U.S. Government blocks sales of fuel-efficient cars
by J. D. Heyes
The development of affordable "green" cars and trucks - electric vehicles or hybrids designed to dramatically curb the nation's reliance on fossil fuels - is supposed to be a primary goal for the Obama administration and a number of government and industry leaders. But what about diesel-burning vehicles that already get more than 70 miles a gallon?
Yes, you read that right. There are already vehicles on the road - nice vehicles, not bread boxes with weed-eater motors on wheels - that get better than 70 miles to a gallon of diesel fuel. Only, you can't buy one here in the United States. More on that later.
Have you ever heard of a little German car company called Volkswagon (VW)? Well, what you probably didn't know is that VW makes a car called the Passat Bluemotion 1.6 TDI, and - according to published specs and eyewitness accounts - the vehicle is capable of getting 72-78 miles per gallon under normal load and driving conditions. While the car's engine lacks significant punch, says a review in Autocar magazine, it is certainly economical.
But you can't get one in the U.S. You can, however, get one in Europe.
"How about a projected 915-mile range after a fill up? Or a claimed 71.8mpg at the end of a 36-mile motorway and urban commute? Most impressively, a genuine 58mpg on a drive from southwest London to Sheffield without even trying, with the gauge still reading well over half full with 440 miles' worth of diesel left in the tank at the end of the 406-mile round trip," says the review. "And our car only had 2,000 miles showing on its odometer. There are without doubt even more impressive figures to come once the engine has more miles under its belt."
High-mileage cars you can't get in the U.S.
In an online video, an unidentified American male who labeled himself as "Brian" says he recently returned from a trip to the UK and drove a Passat Bluemotion, confirming the amazing mileage statistics.
Worse, Brian says he called a local VW dealer to inquire about the car and its incredible mileage. He says he was told by the dealer that indeed, the car does get that kind of mileage and that, amazingly, it is even built here at a plant in the U.S., but the government won't let it be sold in the U.S. Those vehicles, Brian says he was told, are shipped to South America and other places - despite the current administration's push for more fuel efficiency for American cars and cars that are allowed to be sold in the country.
One reason the hyper-mileage Passat and other similar fuel-sipping models made by other automobile manufacturers, including Ford, Brian said, is because the emissions standards on those vehicles are not as high as is required for cars sold in the U.S. He says he was told by the VW dealer that high-fuel efficiency motors emit 10 percent more pollutants per gallon of fuel than do U.S.-based cars.
"When you work it out, though, it gets twice as good fuel efficiency, so you actually get less pollutants in the air," even though emissions are 10 percent worse, the man said.
The root of all evil?
So what's the catch?
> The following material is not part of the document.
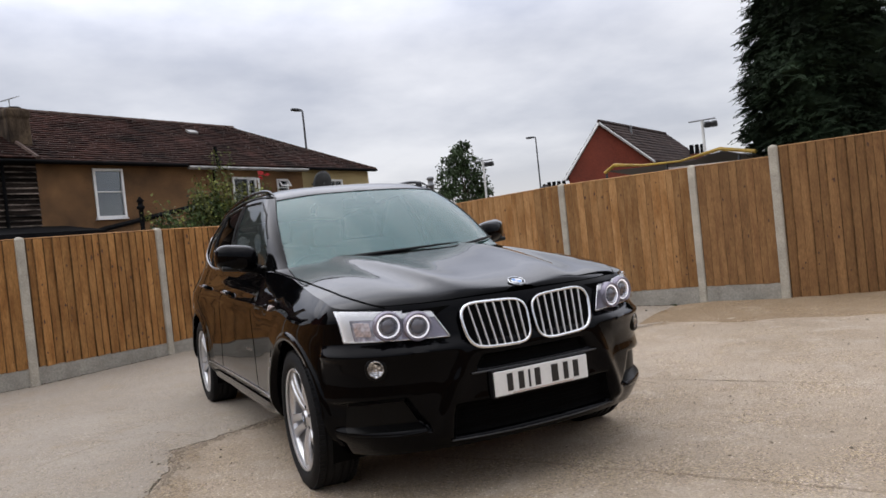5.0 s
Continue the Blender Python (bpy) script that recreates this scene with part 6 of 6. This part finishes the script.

Why are cars in the U.S. less fuel efficient than cars in Europe and South America?
You guessed it - money.
American roads are maintained by, in large part, a federal gasoline tax. That tax is levied per gallons. More fuel efficient cars means less money in federal highway funds, so there would be less money for highway repairs.
The technology is there, Brian says he was told, to build 100-percent electric vehicles that are reliable, but they aren't allowed on U.S. streets because the current highway funding measures all depend on taxing each gallon of gas and diesel fuel sold.
Meanwhile, the Obama administration continues to wail about "greener" cars, less reliance on fossil fuels, and better fuel efficiency, all the while refusing - as have past administrations - to allow car makers to offer a genuine solution. Sound about right?